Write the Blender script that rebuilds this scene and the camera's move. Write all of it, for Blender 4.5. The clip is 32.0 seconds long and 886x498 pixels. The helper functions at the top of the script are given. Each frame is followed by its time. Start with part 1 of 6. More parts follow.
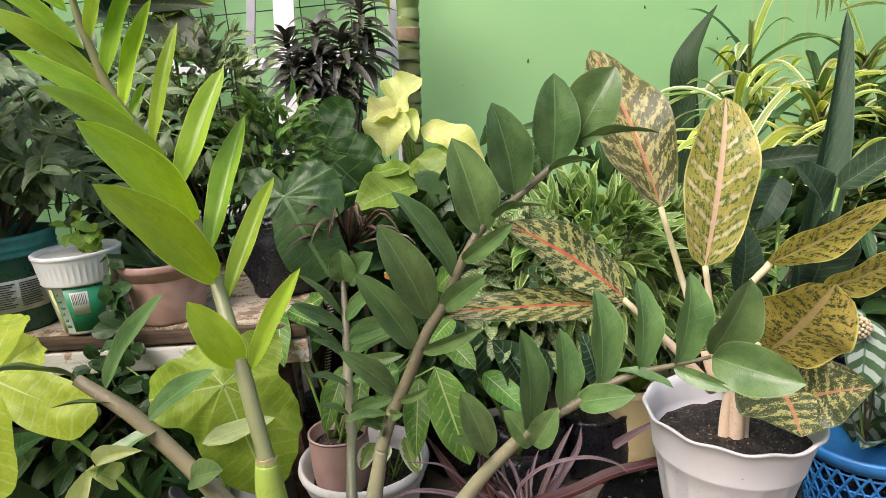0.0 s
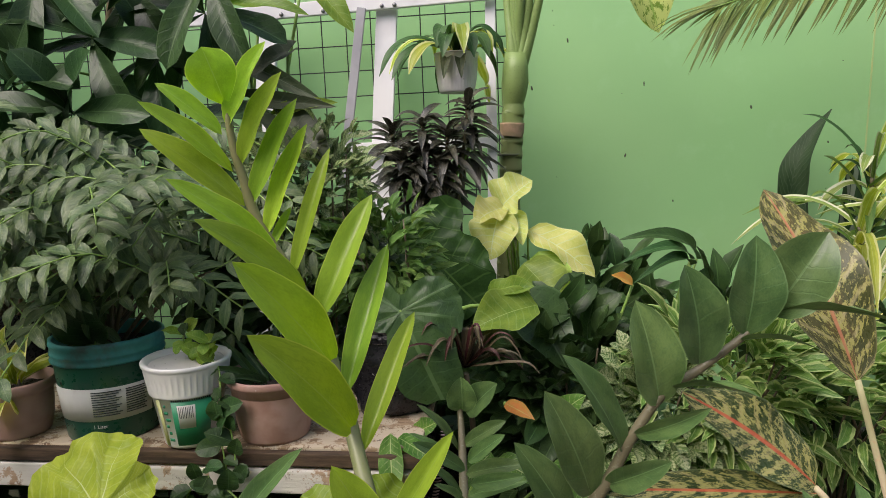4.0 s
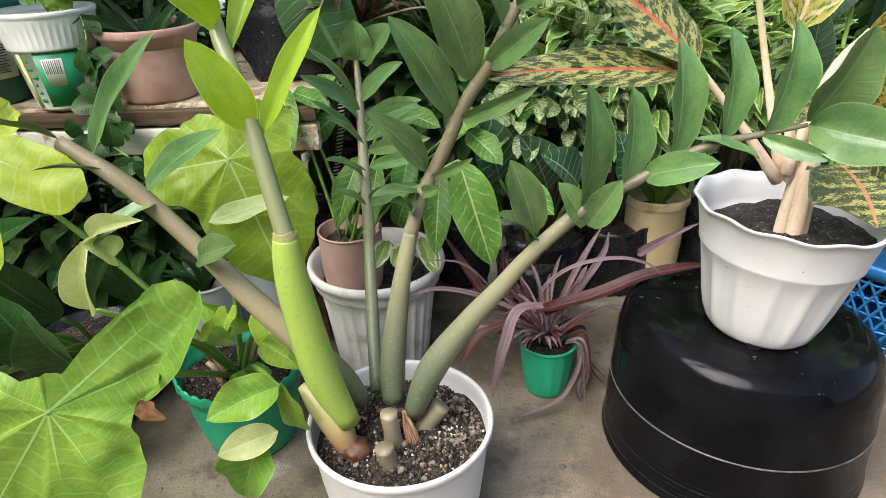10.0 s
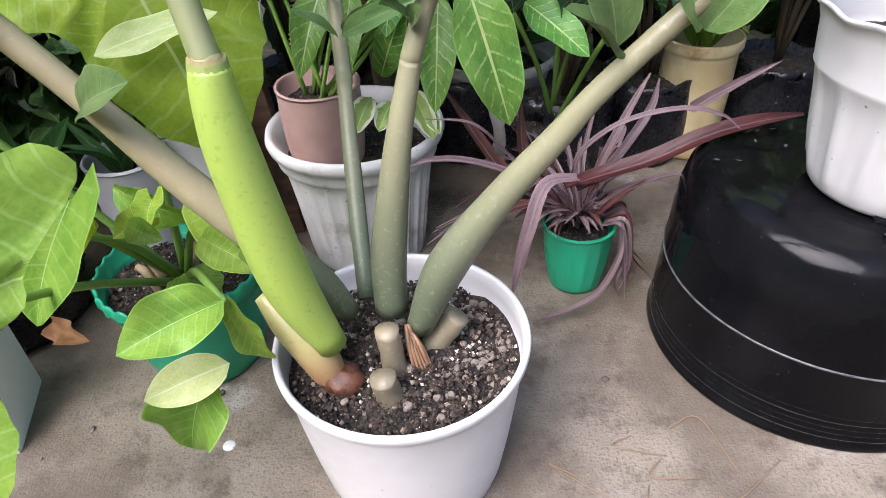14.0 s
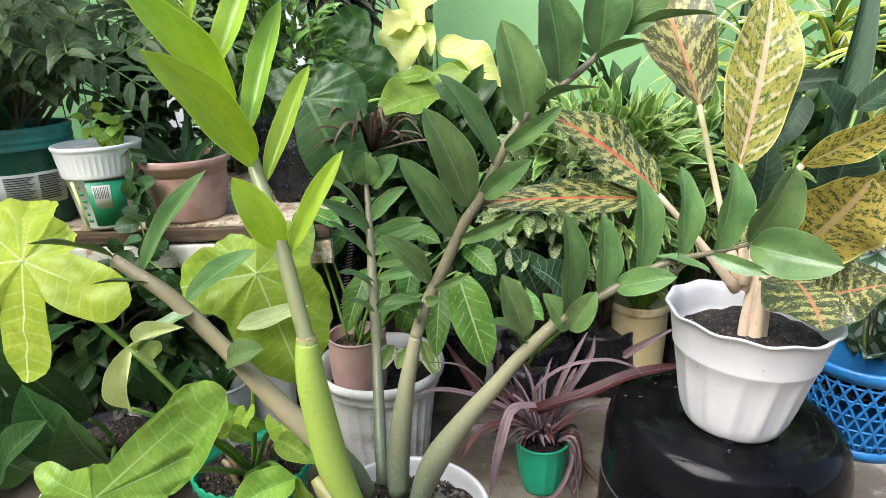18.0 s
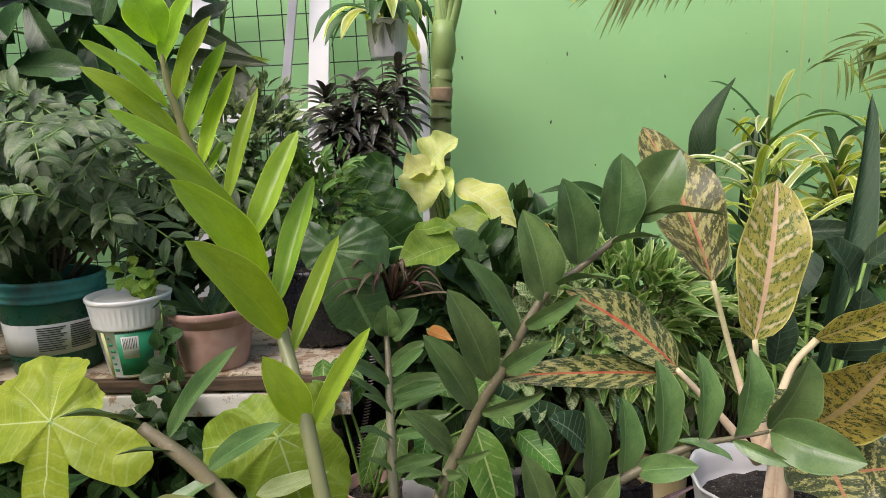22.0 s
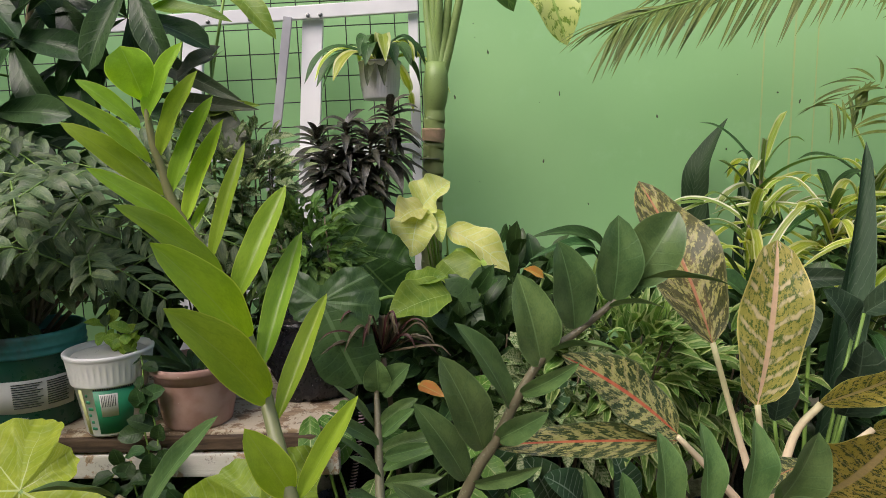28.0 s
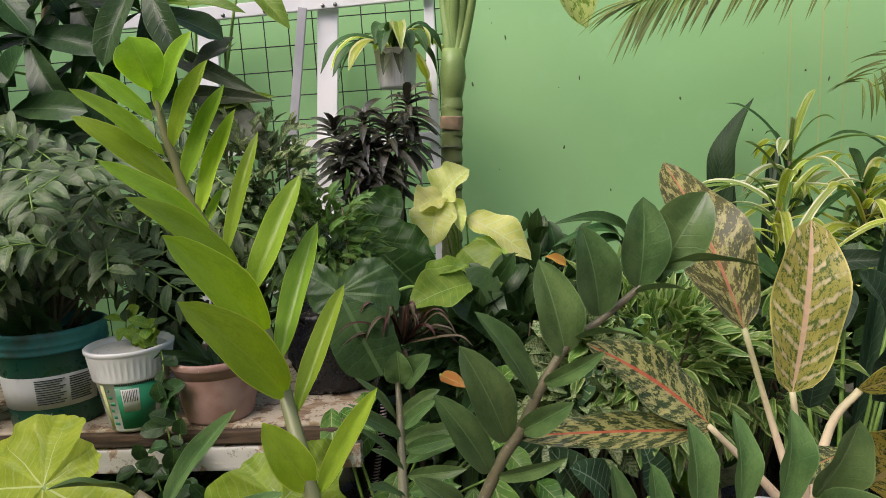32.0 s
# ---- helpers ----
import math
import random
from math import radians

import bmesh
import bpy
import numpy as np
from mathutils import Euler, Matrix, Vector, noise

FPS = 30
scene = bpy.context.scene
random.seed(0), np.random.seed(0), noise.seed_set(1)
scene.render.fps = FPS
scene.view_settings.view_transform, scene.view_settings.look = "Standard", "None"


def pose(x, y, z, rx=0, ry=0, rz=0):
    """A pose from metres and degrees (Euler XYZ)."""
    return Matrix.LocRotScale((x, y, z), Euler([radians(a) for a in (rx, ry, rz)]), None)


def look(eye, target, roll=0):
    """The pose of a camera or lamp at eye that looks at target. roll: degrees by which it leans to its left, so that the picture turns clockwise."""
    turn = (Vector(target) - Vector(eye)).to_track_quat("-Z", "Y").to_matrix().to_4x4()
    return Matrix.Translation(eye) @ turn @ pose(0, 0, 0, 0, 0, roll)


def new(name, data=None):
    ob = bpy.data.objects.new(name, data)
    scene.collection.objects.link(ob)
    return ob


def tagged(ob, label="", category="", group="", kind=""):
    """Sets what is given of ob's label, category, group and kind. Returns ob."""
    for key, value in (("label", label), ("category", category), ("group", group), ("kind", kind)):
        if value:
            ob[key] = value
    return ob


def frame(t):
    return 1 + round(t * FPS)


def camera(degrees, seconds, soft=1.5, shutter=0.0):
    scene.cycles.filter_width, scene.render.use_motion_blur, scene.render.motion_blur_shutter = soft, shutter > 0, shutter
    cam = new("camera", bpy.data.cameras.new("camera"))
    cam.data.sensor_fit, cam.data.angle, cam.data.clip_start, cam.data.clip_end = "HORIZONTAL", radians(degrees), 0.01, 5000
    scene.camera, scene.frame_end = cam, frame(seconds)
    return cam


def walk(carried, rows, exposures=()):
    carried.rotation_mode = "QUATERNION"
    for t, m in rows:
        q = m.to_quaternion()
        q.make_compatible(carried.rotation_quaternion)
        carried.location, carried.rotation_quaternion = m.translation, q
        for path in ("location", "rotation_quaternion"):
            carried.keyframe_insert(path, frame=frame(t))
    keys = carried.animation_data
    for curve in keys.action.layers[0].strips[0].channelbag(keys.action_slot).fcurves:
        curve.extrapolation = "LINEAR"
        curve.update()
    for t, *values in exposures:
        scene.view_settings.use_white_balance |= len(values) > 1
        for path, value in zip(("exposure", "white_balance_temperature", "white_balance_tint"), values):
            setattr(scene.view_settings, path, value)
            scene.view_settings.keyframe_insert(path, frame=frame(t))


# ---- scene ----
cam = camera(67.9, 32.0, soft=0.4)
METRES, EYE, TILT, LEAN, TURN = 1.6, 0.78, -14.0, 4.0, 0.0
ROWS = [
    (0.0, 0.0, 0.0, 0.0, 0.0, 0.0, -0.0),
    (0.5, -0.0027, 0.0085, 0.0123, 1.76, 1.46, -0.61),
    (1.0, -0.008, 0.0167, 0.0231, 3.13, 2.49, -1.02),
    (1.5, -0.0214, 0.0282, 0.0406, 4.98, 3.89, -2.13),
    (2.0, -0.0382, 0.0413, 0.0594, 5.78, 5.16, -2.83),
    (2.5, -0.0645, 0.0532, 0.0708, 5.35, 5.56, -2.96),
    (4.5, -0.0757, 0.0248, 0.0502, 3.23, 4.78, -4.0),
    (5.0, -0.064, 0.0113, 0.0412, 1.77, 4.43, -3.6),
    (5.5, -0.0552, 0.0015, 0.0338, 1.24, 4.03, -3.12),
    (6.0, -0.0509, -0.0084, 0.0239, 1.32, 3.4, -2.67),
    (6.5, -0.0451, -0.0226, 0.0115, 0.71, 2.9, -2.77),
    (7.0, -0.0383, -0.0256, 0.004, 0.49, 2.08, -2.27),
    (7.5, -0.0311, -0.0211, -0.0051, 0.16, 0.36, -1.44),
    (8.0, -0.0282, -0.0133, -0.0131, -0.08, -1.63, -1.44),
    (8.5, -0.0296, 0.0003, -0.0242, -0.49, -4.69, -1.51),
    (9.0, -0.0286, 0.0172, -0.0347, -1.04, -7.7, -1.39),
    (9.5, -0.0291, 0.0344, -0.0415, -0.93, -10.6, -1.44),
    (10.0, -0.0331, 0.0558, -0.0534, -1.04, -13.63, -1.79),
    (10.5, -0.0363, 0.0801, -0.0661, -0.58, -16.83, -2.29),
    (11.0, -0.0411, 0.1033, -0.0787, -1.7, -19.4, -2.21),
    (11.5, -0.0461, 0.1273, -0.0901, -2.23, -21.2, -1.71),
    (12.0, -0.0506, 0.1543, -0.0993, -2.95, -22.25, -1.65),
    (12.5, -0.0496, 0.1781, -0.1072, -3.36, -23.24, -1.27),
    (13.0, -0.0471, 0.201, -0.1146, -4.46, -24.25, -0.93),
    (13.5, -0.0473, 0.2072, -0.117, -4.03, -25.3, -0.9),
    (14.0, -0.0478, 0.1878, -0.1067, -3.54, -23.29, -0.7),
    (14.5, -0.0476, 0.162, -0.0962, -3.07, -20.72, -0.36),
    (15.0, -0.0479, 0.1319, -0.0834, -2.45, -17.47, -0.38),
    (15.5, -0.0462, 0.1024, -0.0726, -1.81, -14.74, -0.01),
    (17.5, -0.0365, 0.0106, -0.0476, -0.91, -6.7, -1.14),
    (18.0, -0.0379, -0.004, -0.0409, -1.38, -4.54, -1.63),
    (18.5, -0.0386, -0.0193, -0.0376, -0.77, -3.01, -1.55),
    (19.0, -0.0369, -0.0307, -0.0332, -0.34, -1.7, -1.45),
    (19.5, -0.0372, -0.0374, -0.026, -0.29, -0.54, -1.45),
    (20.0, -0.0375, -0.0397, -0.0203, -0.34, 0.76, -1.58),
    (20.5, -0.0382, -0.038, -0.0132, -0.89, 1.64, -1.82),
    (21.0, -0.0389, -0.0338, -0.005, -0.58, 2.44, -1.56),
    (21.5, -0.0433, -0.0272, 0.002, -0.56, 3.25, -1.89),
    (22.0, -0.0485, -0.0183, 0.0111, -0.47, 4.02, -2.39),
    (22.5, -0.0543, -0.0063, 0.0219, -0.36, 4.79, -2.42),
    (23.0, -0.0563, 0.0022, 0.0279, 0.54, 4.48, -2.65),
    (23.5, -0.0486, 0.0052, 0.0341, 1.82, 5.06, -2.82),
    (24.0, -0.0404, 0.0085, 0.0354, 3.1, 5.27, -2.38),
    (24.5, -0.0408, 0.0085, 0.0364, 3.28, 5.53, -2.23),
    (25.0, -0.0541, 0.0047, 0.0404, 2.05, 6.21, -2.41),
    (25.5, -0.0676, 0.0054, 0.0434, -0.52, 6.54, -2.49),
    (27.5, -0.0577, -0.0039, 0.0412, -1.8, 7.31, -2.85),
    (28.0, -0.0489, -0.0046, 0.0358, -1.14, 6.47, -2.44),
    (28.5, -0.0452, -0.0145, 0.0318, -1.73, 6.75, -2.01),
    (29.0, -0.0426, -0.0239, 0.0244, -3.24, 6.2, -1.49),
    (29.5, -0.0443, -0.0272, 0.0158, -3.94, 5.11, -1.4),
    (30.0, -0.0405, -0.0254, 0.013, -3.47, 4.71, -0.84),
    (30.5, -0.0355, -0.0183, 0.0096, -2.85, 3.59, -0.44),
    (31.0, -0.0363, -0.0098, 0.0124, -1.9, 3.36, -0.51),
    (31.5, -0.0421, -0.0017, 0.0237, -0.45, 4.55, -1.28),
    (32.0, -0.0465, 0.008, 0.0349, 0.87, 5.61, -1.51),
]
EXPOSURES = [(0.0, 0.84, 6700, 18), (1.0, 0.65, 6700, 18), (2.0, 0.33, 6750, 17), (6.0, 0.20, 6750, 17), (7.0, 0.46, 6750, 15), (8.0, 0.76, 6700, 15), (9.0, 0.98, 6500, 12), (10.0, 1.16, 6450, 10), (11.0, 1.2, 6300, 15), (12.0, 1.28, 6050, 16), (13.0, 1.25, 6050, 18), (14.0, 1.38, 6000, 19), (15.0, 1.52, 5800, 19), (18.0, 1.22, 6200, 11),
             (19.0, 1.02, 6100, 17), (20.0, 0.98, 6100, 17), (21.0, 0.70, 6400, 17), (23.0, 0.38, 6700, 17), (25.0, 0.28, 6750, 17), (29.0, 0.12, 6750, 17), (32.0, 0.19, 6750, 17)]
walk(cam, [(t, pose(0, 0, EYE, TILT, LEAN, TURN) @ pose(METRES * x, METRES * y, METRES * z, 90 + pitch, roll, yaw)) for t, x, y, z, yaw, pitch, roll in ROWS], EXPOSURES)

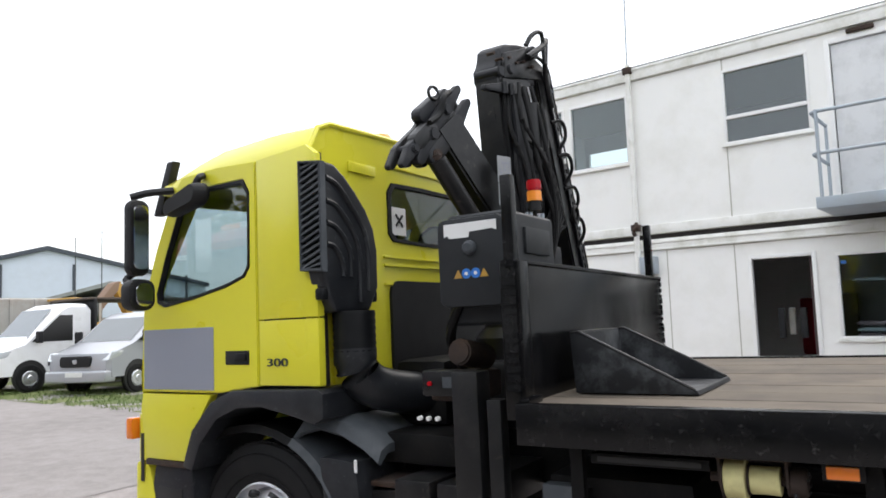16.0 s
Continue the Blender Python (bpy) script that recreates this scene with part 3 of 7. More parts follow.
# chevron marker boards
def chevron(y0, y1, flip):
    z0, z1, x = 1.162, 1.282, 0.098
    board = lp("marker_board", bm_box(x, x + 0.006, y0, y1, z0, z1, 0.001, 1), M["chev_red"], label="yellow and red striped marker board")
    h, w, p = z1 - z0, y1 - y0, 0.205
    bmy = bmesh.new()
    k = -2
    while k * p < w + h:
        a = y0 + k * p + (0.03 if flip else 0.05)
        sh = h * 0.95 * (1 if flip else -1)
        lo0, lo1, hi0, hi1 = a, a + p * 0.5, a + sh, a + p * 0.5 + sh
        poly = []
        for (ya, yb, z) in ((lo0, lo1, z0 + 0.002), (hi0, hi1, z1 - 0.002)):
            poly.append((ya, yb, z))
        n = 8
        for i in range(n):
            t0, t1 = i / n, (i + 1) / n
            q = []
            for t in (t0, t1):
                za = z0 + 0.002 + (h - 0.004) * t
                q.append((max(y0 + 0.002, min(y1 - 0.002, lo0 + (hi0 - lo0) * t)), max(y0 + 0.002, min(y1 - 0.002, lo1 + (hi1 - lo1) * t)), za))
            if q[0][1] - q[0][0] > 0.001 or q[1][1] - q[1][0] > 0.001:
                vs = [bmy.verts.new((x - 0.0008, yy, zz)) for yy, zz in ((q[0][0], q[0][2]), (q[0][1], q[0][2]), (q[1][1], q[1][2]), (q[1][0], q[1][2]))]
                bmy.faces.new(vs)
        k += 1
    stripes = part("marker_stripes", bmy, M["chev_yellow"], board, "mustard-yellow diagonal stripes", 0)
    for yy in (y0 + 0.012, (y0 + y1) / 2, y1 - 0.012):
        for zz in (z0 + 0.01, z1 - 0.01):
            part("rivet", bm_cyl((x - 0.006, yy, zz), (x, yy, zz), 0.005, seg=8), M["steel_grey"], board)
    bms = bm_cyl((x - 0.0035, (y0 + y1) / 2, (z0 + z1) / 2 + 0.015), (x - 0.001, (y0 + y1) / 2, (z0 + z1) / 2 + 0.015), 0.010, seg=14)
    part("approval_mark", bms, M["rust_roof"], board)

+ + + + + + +

### TASK TO COMPLETE
Hand back the exact lines from the start of the entries to the line with "scene.render.fps = FPS", both ends kept and pictures left out.

### TASK SOLUTION
Write the Blender script that rebuilds this scene and the camera's move. Write all of it, for Blender 4.5. The clip is 32.0 seconds long and 886x498 pixels. The helper functions at the top of the script are given. Each frame is followed by its time. Start with part 1 of 6. More parts follow.
0.0 s
4.0 s
10.0 s
14.0 s
18.0 s
22.0 s
28.0 s
32.0 s
# ---- helpers ----
import math
import random
from math import radians

import bmesh
import bpy
import numpy as np
from mathutils import Euler, Matrix, Vector, noise

FPS = 30
scene = bpy.context.scene
random.seed(0), np.random.seed(0), noise.seed_set(1)
scene.render.fps = FPS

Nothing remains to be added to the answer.